Current project: conductor, Empire State Youth Orchestra (ESYO) Wind Orchestra

The work: Early next year, Hansbrough will take to the stage of the Massry Center for the Arts, baton in hand, and inform the audience that he is about to bring together two bands that have never practiced together.

“I say ‘I’m about to give the down beat, and I have no idea what will happen,”’ he said of an annual ritual he still finds slightly terrifying.

The occasion is the joint concert of the ESYO Wind Orchestra and Saint Rose Wind Ensemble. Hansbrough is director of both. And he uses the moment of suspense to make a serious point.

“They are about to create a product ­– a product of music,” he explained. “Can you imagine two football teams who have never played together before working together with no guidance? Music is a common code. It should work.”

Dr. Robert Hansbrough conducting musicians

Hansbrough has been at it for decades, and he enjoys almost nothing more than reading a musical score to map out how 20-plus instruments should come together. Each time, he carefully considers the best sequence to teach a given work in to see to it his musicians are prepared for a concert performance.

At Saint Rose, he sets the bar high for the renowned wind ensemble he brings to stages from western New York to Eastern Europe. His students go on to become music teachers, solo and club band performers, military musicians, music supervisors, and studio owners.
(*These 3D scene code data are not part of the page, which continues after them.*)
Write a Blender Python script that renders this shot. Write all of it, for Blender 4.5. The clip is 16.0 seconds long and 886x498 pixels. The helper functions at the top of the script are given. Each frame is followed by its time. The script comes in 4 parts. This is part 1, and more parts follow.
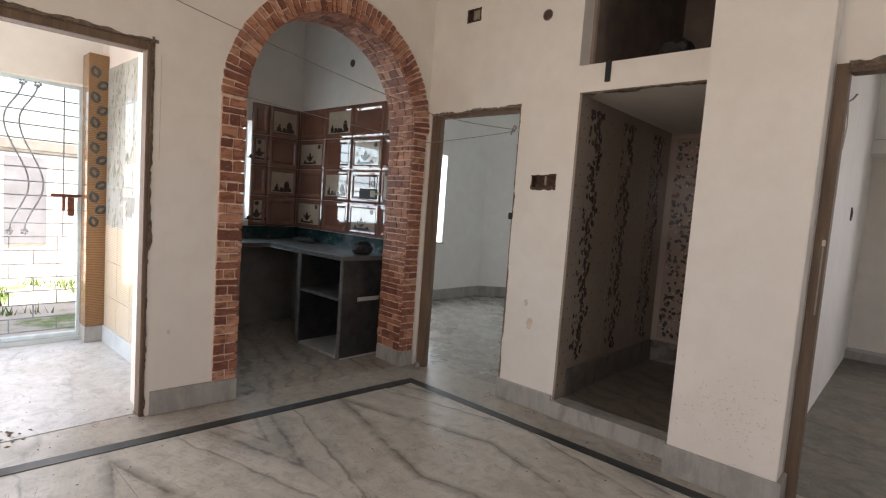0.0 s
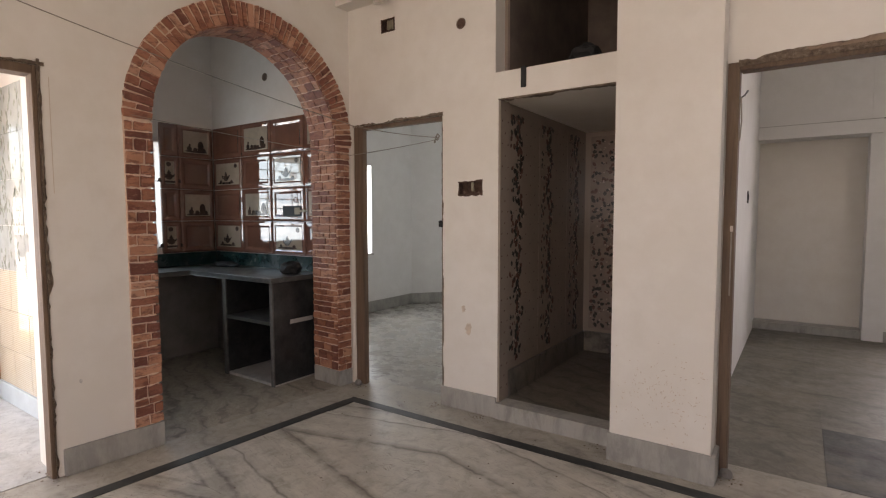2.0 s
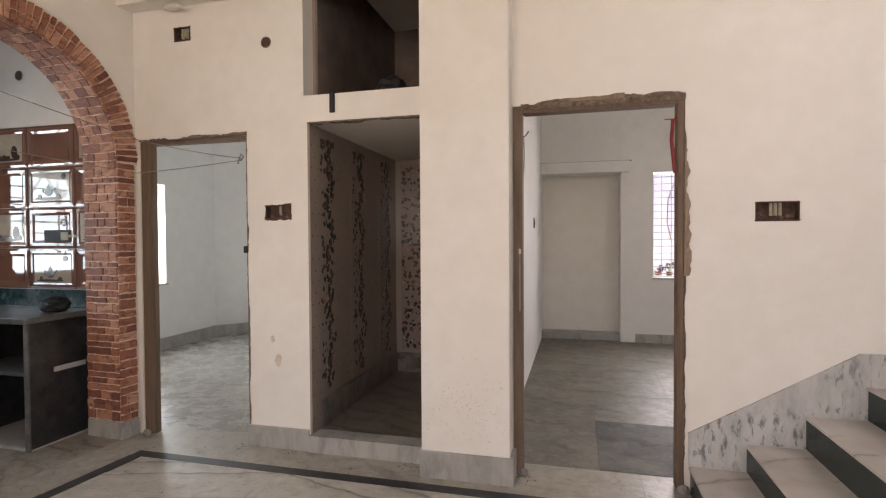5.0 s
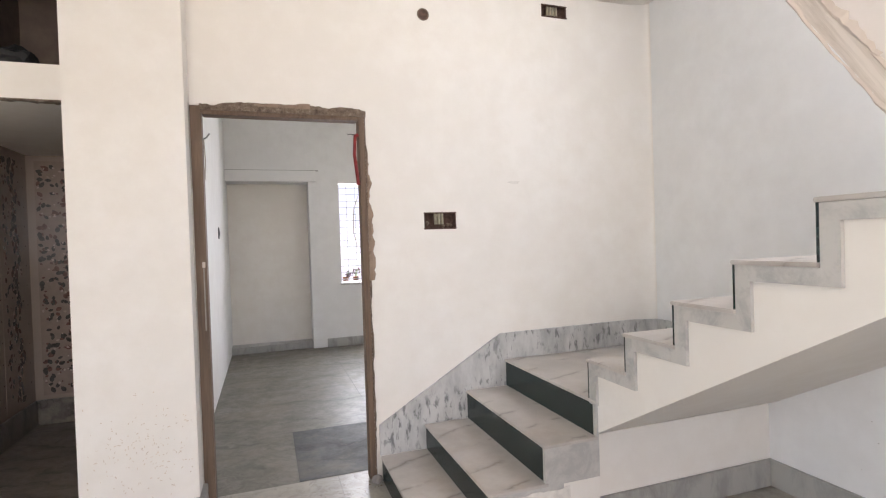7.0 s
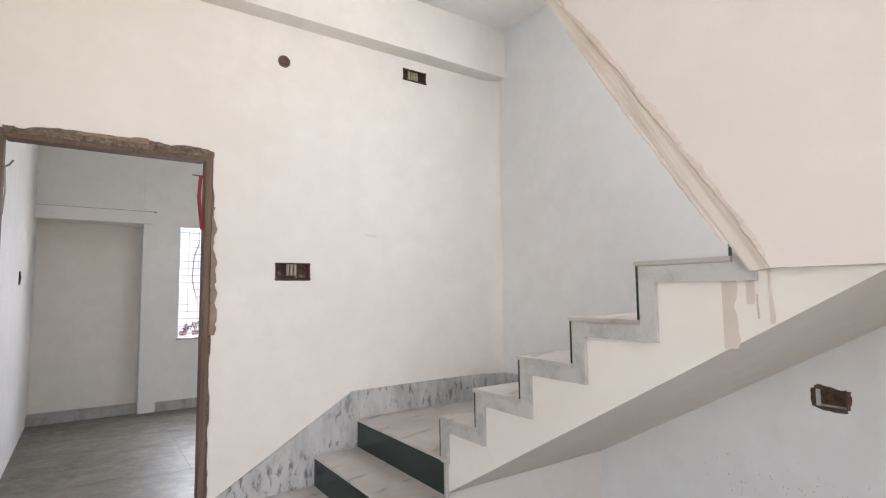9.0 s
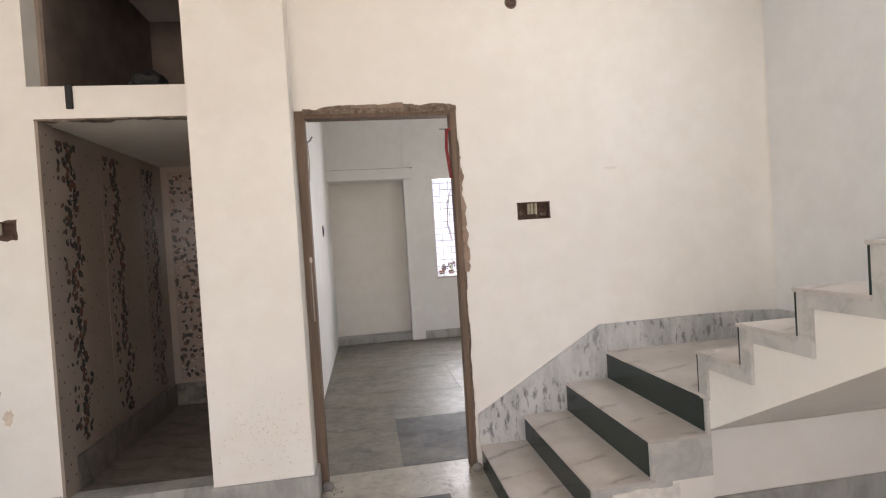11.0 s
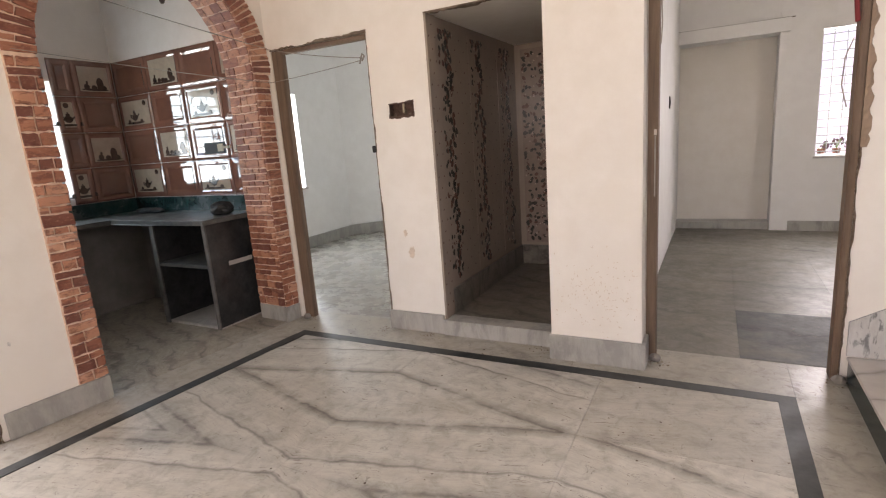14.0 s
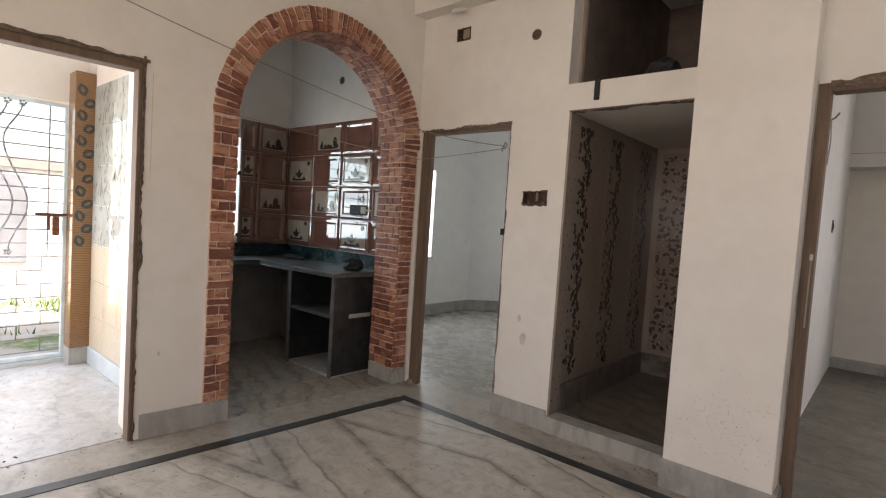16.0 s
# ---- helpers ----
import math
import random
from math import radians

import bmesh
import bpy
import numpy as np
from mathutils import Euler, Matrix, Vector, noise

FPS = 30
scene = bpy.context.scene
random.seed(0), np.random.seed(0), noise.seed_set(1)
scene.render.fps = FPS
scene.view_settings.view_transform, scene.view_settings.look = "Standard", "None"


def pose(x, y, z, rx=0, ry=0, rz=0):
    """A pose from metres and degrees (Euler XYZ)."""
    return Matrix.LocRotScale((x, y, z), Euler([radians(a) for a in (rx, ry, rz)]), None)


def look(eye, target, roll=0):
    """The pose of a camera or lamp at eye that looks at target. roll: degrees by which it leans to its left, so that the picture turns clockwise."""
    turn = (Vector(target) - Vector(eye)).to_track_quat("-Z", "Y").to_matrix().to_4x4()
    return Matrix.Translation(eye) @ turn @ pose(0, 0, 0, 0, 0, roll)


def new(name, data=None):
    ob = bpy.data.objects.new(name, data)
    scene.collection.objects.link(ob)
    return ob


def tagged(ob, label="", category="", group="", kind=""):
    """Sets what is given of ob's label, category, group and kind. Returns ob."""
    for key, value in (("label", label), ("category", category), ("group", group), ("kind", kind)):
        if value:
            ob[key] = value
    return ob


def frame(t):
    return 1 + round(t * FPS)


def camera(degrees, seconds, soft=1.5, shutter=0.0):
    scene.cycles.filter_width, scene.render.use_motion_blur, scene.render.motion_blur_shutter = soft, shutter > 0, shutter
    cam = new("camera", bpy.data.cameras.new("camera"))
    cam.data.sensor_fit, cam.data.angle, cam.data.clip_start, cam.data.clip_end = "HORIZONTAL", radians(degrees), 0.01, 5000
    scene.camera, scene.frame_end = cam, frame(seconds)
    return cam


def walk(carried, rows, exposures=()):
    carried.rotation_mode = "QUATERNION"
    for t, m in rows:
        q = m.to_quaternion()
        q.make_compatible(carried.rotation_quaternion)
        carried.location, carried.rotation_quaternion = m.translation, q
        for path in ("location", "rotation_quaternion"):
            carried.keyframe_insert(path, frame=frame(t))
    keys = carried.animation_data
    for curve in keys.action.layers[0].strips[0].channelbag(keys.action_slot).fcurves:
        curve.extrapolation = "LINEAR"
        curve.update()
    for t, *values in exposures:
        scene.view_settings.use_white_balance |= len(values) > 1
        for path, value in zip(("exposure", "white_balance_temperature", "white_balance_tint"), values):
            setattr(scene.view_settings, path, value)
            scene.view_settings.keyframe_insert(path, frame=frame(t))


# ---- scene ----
cam = camera(81.13, 16.0, soft=1.2)
PATH = [
    (0, (0.266, 0.059, 1.305), (-1.0793, 1.5299, 1.1438), 4.18),
    (0.5, (0.251, 0.067, 1.313), (-0.9755, 1.6382, 1.1523), 3.68),
    (1, (0.243, 0.064, 1.320), (-0.9555, 1.6584, 1.1750), 2.93),
    (1.5, (0.240, 0.054, 1.325), (-0.9746, 1.6360, 1.1825), 2.14),
    (2, (0.224, 0.064, 1.339), (-0.9091, 1.7069, 1.2075), -0.11),
    (2.5, (0.232, 0.078, 1.344), (-0.7163, 1.8347, 1.2234), -2.15),
    (3, (0.238, 0.080, 1.352), (-0.5518, 1.9165, 1.2990), -1.69),
    (3.2, (0.247, 0.073, 1.354), (-0.5080, 1.9252, 1.3434), -1.09),
    (5.3, (0.253, 0.079, 1.343), (-0.1248, 2.0417, 1.2867), -0.64),
    (5.5, (0.264, 0.100, 1.346), (-0.0106, 2.0796, 1.2781), -0.90),
    (6, (0.267, 0.113, 1.338), (0.2685, 2.1119, 1.2671), -1.35),
    (6.5, (0.253, 0.115, 1.339), (0.5925, 2.0853, 1.2901), -1.19),
    (7, (0.243, 0.111, 1.349), (0.8919, 2.0025, 1.3179), -1.89),
    (7.5, (0.274, 0.134, 1.352), (1.2061, 1.9034, 1.3441), -2.79),
    (8, (0.286, 0.145, 1.358), (1.4325, 1.7795, 1.4835), -0.76),
    (8.2, (0.285, 0.148, 1.355), (1.4839, 1.7365, 1.5562), 0.16),
    (10.3, (0.251, 0.116, 1.347), (0.9461, 1.9913, 1.3667), -3.17),
    (10.5, (0.249, 0.116, 1.341), (0.8382, 2.0276, 1.3354), -3.39),
    (11, (0.242, 0.098, 1.336), (0.5375, 2.0761, 1.2976), -3.62),
    (11.5, (0.244, 0.067, 1.344), (0.2407, 2.0672, 1.3212), -3.22),
    (12, (0.250, 0.059, 1.348), (0.0247, 2.0425, 1.2205), -2.50),
    (12.5, (0.243, 0.070, 1.357), (-0.1100, 1.9887, 0.9166), -3.41),
    (13, (0.258, 0.098, 1.324), (-0.2572, 1.9177, 0.6735), -6.90),
    (13.5, (0.247, 0.077, 1.324), (-0.4745, 1.8476, 0.7368), -7.77),
    (14, (0.226, 0.050, 1.310), (-0.6975, 1.7753, 0.8962), -4.22),
    (14.5, (0.221, 0.043, 1.319), (-0.8976, 1.6792, 1.0481), 1.59),
    (15, (0.222, 0.021, 1.317), (-1.0058, 1.5926, 1.1725), 7.62),
    (15.5, (0.233, 0.024, 1.315), (-1.0541, 1.5519, 1.2310), 7.69),
    (16, (0.232, 0.022, 1.327), (-1.0771, 1.5303, 1.2186), 3.70),
]
EXPOSURES = [(0, 1.53, 6950, 20), (1.5, 1.53, 7300, 24), (2.0, 1.53, 7300, 24), (2.5, 2.0, 7250, 23), (3.2, 2.07, 7350, 24), (5.5, 1.94, 7100, 21), (6, 1.95, 6850, 19), (6.5, 2.28, 6600, 18), (7, 2.4, 6450, 17), (8.2, 2.35, 6250, 16), (10.3, 2.22, 6500, 16), (12, 2.27, 7000, 20), (13, 2.22, 7050, 22), (14, 2.27, 7200, 23), (14.6, 1.82, 7300, 24), (15.2, 1.53, 7200, 22), (16, 1.58, 7050, 20)]
walk(cam, [(t, look(e, g, r)) for t, e, g, r in PATH], EXPOSURES)

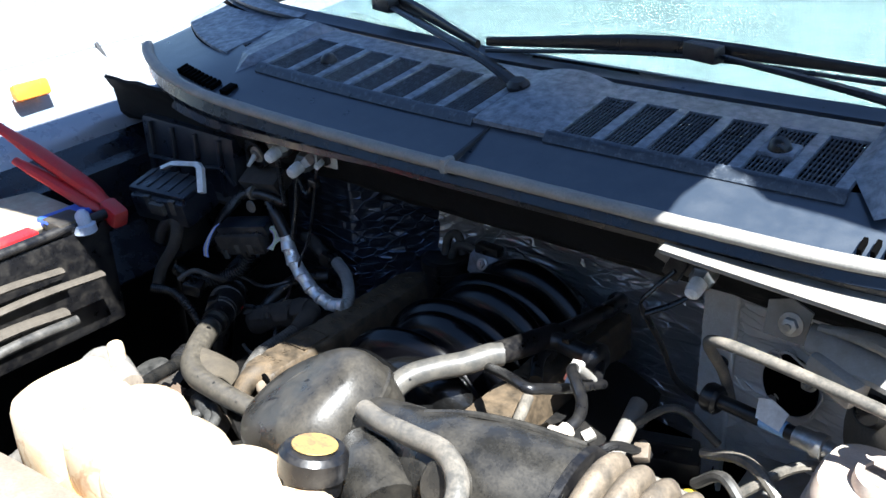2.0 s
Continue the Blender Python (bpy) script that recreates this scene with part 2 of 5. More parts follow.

But Hansbrough also spends two hours a week of rehearsals and four to six performances a year nourishing the talents of high school brass, woodwind, and percussion performers from a 50-mile radius.

He says he has an obligation to do so. The EYSO job also is an energizing departure from his College duties. Even the most talented high school musicians, he explained, need reminders to play with good tones, with precision, and in the appropriate style, expression, volume, and range.

“At the college level, you wouldn’t expect to say these things twice,” he explained.

It is the synergy he most enjoys. The Saint Rose students who sit in at an EYSO rehearsal show the younger players what to aspire to. The high school performers, in turn, acquaint the Saint Rose students with the types of students many of them will one day teach.

And most of the time at the February joint performance, the two troupes work flawlessly, if sight unseen.

“It’s always been very exciting as students come together 100 percent focused on making music in the moment,” he said. “It usually results in a standing ovation!”

Impact on students: “I get to connect high school kids to students and faculty in our music program. And our Saint Rose kids get to come and observe how I work with high school musicians; how to read the literature, how to prepare younger students for a concert. It makes me a lot stronger when I work with our students.”